**Work to be completed**
Write out every entry precisely as given, leaving the pictures out.

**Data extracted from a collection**
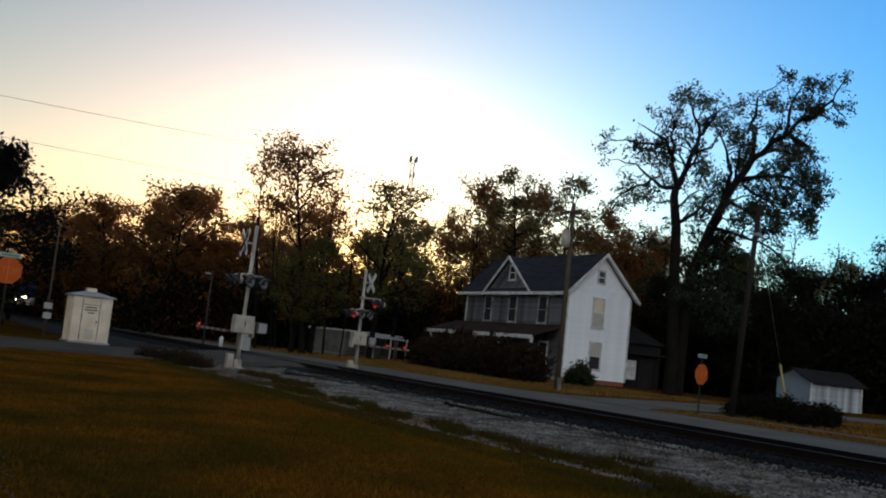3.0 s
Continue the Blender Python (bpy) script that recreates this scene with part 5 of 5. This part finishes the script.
wire("thin overhead power line against the sky", (-50.0, -12.2, 10.9), (-75.0, 28.3, 16.1), 0.25)
wire("thin overhead power line against the sky", (-50.0, -12.6, 9.2), (-75.0, 28.3, 12.7), 0.2)

# ---- distant lattice mast ----
mast = empty("radio_mast", "distant slender lattice radio mast with antennas", "mast", pose(-269.4, 132.1, -0.5))
bm = bmesh.new()
legs = [(0.75, 0), (-0.4, 0.65), (-0.4, -0.65)]
for k in range(30):
    z0, z1 = k * 2.0, (k + 1) * 2.0
    for i in range(3):
        a, b = legs[i], legs[(i + 1) % 3]
        rod(bm, (*a, z0), (*b, z1), 0.09, n=4)
        rod(bm, (*a, z0), (*a, z1), 0.15, n=5)
part("lattice", bm, M_GALV, mast)
for z, w in ((60.3, 1.3), (55.2, 0.75), (46.5, 0.7)):
    bm = bmesh.new()
    for k in range(4 if w > 1 else 2):
        a = k * math.pi / (2 if w > 1 else 1) + 0.5
        box(bm, w * math.cos(a) - 0.22, w * math.cos(a) + 0.22, w * math.sin(a) - 0.22, w * math.sin(a) + 0.22, z - 0.9, z + 0.9)
    rod(bm, (-w, 0, z), (w, 0, z), 0.08, n=5)
    rod(bm, (0, -w, z), (0, w, z), 0.08, n=5)
    part("antenna", bm, M_GALV, mast, "cluster of panel antennas")

# ---- mobile home and garage ----
M_TRAILER = mat("trailer_panel", (0.17, 0.155, 0.135), 0.7, 0, 0.25, 1.0, 10.0, 0.05, (0.10, 0.09, 0.08))
home = empty("mobile_home", "low pale mobile home with a lean-to porch among trees", "house", pose(-83.0, 38.4, -0.40, 0, 0, 122))
part("body", boxm(-4.6, 4.6, -0.2, 3.6, 0.45, 2.35, 0.03), M_TRAILER, home)
part("skirting", boxm(-4.5, 4.5, -0.1, 3.5, -0.2, 0.46), M_GALV, home)
part("roof", boxm(-4.8, 4.8, -0.5, 3.8, 2.35, 2.52, 0.03), M_TRIM, home, "flat white roof edge")
for x in (-3.6, -1.2, 2.4):
    for s in (-1,):
        part("window", boxm(x, x + 0.9, -0.24, -0.19, 1.3, 2.1, 0.01), M_PANE, home)
part("door", boxm(0.6, 1.5, -0.23, -0.19, 0.5, 2.4, 0.01), M_GALV, home)
part("porch_roof", prismm([(-3.2, 2.05), (-3.2, 2.13), (-0.5, 2.42), (-0.5, 2.34)], "x", -4.4, 1.6), M_TRIM, home)
for x in (-4.2, -1.4, 1.4):
    part("porch_post", boxm(x, x + 0.09, -3.1, -3.0, 0, 2.2), M_TRIM, home)
garage = empty("garage", "small white garage with peeling boards and dark roof", "garage", Matrix())
gx, gy, gz = -48.5, 57.2, -0.3
part("core", boxm(gx - 3.1, gx - 0.05, gy + 0.05, gy + 5.6, gz, 1.85), M_OLDSIDING, garage)
laps(part("side_wall", boxm(gx - 0.06, gx - 0.045, gy, gy + 5.6, gz, 1.84), M_PEEL, garage, "peeling white side boards"), M_PEEL, gx - 0.045, 0, gy, gy + 5.6, gz, 1.8, (1, 0), 0.18)
laps(part("front_wall", boxm(gx - 3.1, gx - 0.06, gy + 0.045, gy + 0.06, gz, 1.85), M_BLUEGREY, garage, "blue-grey gable front"), M_BLUEGREY, gx - 3.1, gx - 0.06, gy + 0.045, 0, gz, 1.82, (0, -1), 0.18)
part("front_gable", prismm([(gx - 3.1, 1.85), (gx, 1.85), (gx - 1.55, 2.6)], "y", gy, gy + 0.08), M_BLUEGREY, garage)
for s in (-1, 1):
    xe = gx - 1.55 + s * 1.9
    part("roof", prismm([(xe, 1.68), (xe, 1.76), (gx - 1.55, 2.70), (gx - 1.55, 2.62)], "y", gy - 0.3, gy + 5.9), M_DARKWOOD, garage, "dark old roof")
for y in (gy, gy + 5.5):
    part("corner_board", boxm(gx - 0.06, gx + 0.03, y, y + 0.1, gz, 1.8), M_TRIM, garage)

# ---- timber ties ----
tie = boxm(-0.115, 0.115, -1.3, 1.3, -0.30, -0.172, 0.012)
tie_mesh = mesh_of("tie", tie, M_TIE)
for k in range(290):
    x = -118 + k * 0.5
    if -46.6 < x < -35.9:
        continue
    o = new("tie", tie_mesh)
    o.parent = track
    o.matrix_basis = pose(x + random.uniform(-0.03, 0.03), random.uniform(-0.04, 0.04), random.uniform(-0.005, 0.005), 0, 0, random.uniform(-1, 1))
# ---- what moves ----
# where the locomotive's rear coupler is along the track, second by second
RUN = ((0.0, -276.8), (5.0, -102.6), (5.5, -84.9), (6.0, -67.0), (6.5, -48.8), (7.0, -31.5), (9.0, 38.4), (9.5, 56.2), (10.0, 74.2),
       (10.5, 92.1), (11.0, 109.0), (11.5, 126.3), (12.0, 144.0))


def motions():
    for car, behind in train:
        walk(car, [(t, pose(x + behind, TRACK_Y, 0)) for t, x in RUN])


motions()
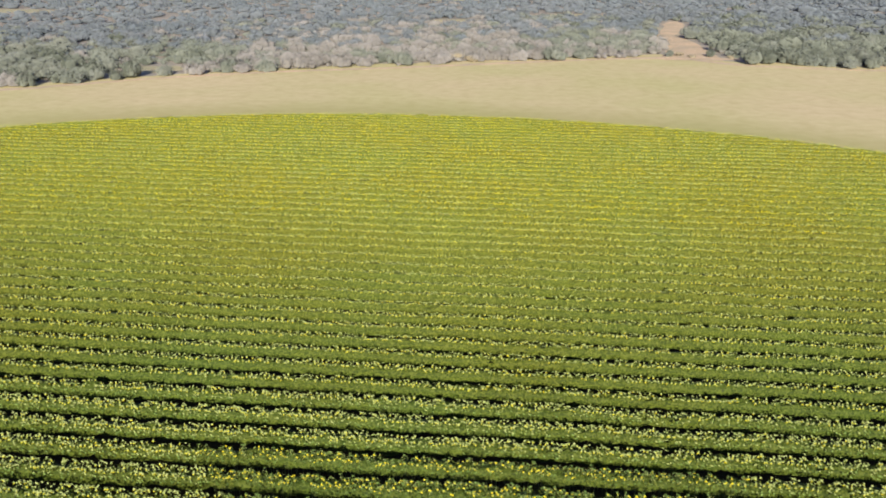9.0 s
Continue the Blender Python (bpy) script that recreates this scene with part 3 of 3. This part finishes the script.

**Written solution**
3.0 s
Continue the Blender Python (bpy) script that recreates this scene with part 5 of 5. This part finishes the script.
wire("thin overhead power line against the sky", (-50.0, -12.2, 10.9), (-75.0, 28.3, 16.1), 0.25)
wire("thin overhead power line against the sky", (-50.0, -12.6, 9.2), (-75.0, 28.3, 12.7), 0.2)

# ---- distant lattice mast ----
mast = empty("radio_mast", "distant slender lattice radio mast with antennas", "mast", pose(-269.4, 132.1, -0.5))
bm = bmesh.new()
legs = [(0.75, 0), (-0.4, 0.65), (-0.4, -0.65)]
for k in range(30):
    z0, z1 = k * 2.0, (k + 1) * 2.0
    for i in range(3):
        a, b = legs[i], legs[(i + 1) % 3]
        rod(bm, (*a, z0), (*b, z1), 0.09, n=4)
        rod(bm, (*a, z0), (*a, z1), 0.15, n=5)
part("lattice", bm, M_GALV, mast)
for z, w in ((60.3, 1.3), (55.2, 0.75), (46.5, 0.7)):
    bm = bmesh.new()
    for k in range(4 if w > 1 else 2):
        a = k * math.pi / (2 if w > 1 else 1) + 0.5
        box(bm, w * math.cos(a) - 0.22, w * math.cos(a) + 0.22, w * math.sin(a) - 0.22, w * math.sin(a) + 0.22, z - 0.9, z + 0.9)
    rod(bm, (-w, 0, z), (w, 0, z), 0.08, n=5)
    rod(bm, (0, -w, z), (0, w, z), 0.08, n=5)
    part("antenna", bm, M_GALV, mast, "cluster of panel antennas")

# ---- mobile home and garage ----
M_TRAILER = mat("trailer_panel", (0.17, 0.155, 0.135), 0.7, 0, 0.25, 1.0, 10.0, 0.05, (0.10, 0.09, 0.08))
home = empty("mobile_home", "low pale mobile home with a lean-to porch among trees", "house", pose(-83.0, 38.4, -0.40, 0, 0, 122))
part("body", boxm(-4.6, 4.6, -0.2, 3.6, 0.45, 2.35, 0.03), M_TRAILER, home)
part("skirting", boxm(-4.5, 4.5, -0.1, 3.5, -0.2, 0.46), M_GALV, home)
part("roof", boxm(-4.8, 4.8, -0.5, 3.8, 2.35, 2.52, 0.03), M_TRIM, home, "flat white roof edge")
for x in (-3.6, -1.2, 2.4):
    for s in (-1,):
        part("window", boxm(x, x + 0.9, -0.24, -0.19, 1.3, 2.1, 0.01), M_PANE, home)
part("door", boxm(0.6, 1.5, -0.23, -0.19, 0.5, 2.4, 0.01), M_GALV, home)
part("porch_roof", prismm([(-3.2, 2.05), (-3.2, 2.13), (-0.5, 2.42), (-0.5, 2.34)], "x", -4.4, 1.6), M_TRIM, home)
for x in (-4.2, -1.4, 1.4):
    part("porch_post", boxm(x, x + 0.09, -3.1, -3.0, 0, 2.2), M_TRIM, home)
garage = empty("garage", "small white garage with peeling boards and dark roof", "garage", Matrix())
gx, gy, gz = -48.5, 57.2, -0.3
part("core", boxm(gx - 3.1, gx - 0.05, gy + 0.05, gy + 5.6, gz, 1.85), M_OLDSIDING, garage)
laps(part("side_wall", boxm(gx - 0.06, gx - 0.045, gy, gy + 5.6, gz, 1.84), M_PEEL, garage, "peeling white side boards"), M_PEEL, gx - 0.045, 0, gy, gy + 5.6, gz, 1.8, (1, 0), 0.18)
laps(part("front_wall", boxm(gx - 3.1, gx - 0.06, gy + 0.045, gy + 0.06, gz, 1.85), M_BLUEGREY, garage, "blue-grey gable front"), M_BLUEGREY, gx - 3.1, gx - 0.06, gy + 0.045, 0, gz, 1.82, (0, -1), 0.18)
part("front_gable", prismm([(gx - 3.1, 1.85), (gx, 1.85), (gx - 1.55, 2.6)], "y", gy, gy + 0.08), M_BLUEGREY, garage)
for s in (-1, 1):
    xe = gx - 1.55 + s * 1.9
    part("roof", prismm([(xe, 1.68), (xe, 1.76), (gx - 1.55, 2.70), (gx - 1.55, 2.62)], "y", gy - 0.3, gy + 5.9), M_DARKWOOD, garage, "dark old roof")
for y in (gy, gy + 5.5):
    part("corner_board", boxm(gx - 0.06, gx + 0.03, y, y + 0.1, gz, 1.8), M_TRIM, garage)

# ---- timber ties ----
tie = boxm(-0.115, 0.115, -1.3, 1.3, -0.30, -0.172, 0.012)
tie_mesh = mesh_of("tie", tie, M_TIE)
for k in range(290):
    x = -118 + k * 0.5
    if -46.6 < x < -35.9:
        continue
    o = new("tie", tie_mesh)
    o.parent = track
    o.matrix_basis = pose(x + random.uniform(-0.03, 0.03), random.uniform(-0.04, 0.04), random.uniform(-0.005, 0.005), 0, 0, random.uniform(-1, 1))
# ---- what moves ----
# where the locomotive's rear coupler is along the track, second by second
RUN = ((0.0, -276.8), (5.0, -102.6), (5.5, -84.9), (6.0, -67.0), (6.5, -48.8), (7.0, -31.5), (9.0, 38.4), (9.5, 56.2), (10.0, 74.2),
       (10.5, 92.1), (11.0, 109.0), (11.5, 126.3), (12.0, 144.0))


def motions():
    for car, behind in train:
        walk(car, [(t, pose(x + behind, TRACK_Y, 0)) for t, x in RUN])


motions()
9.0 s
Continue the Blender Python (bpy) script that recreates this scene with part 3 of 3. This part finishes the script.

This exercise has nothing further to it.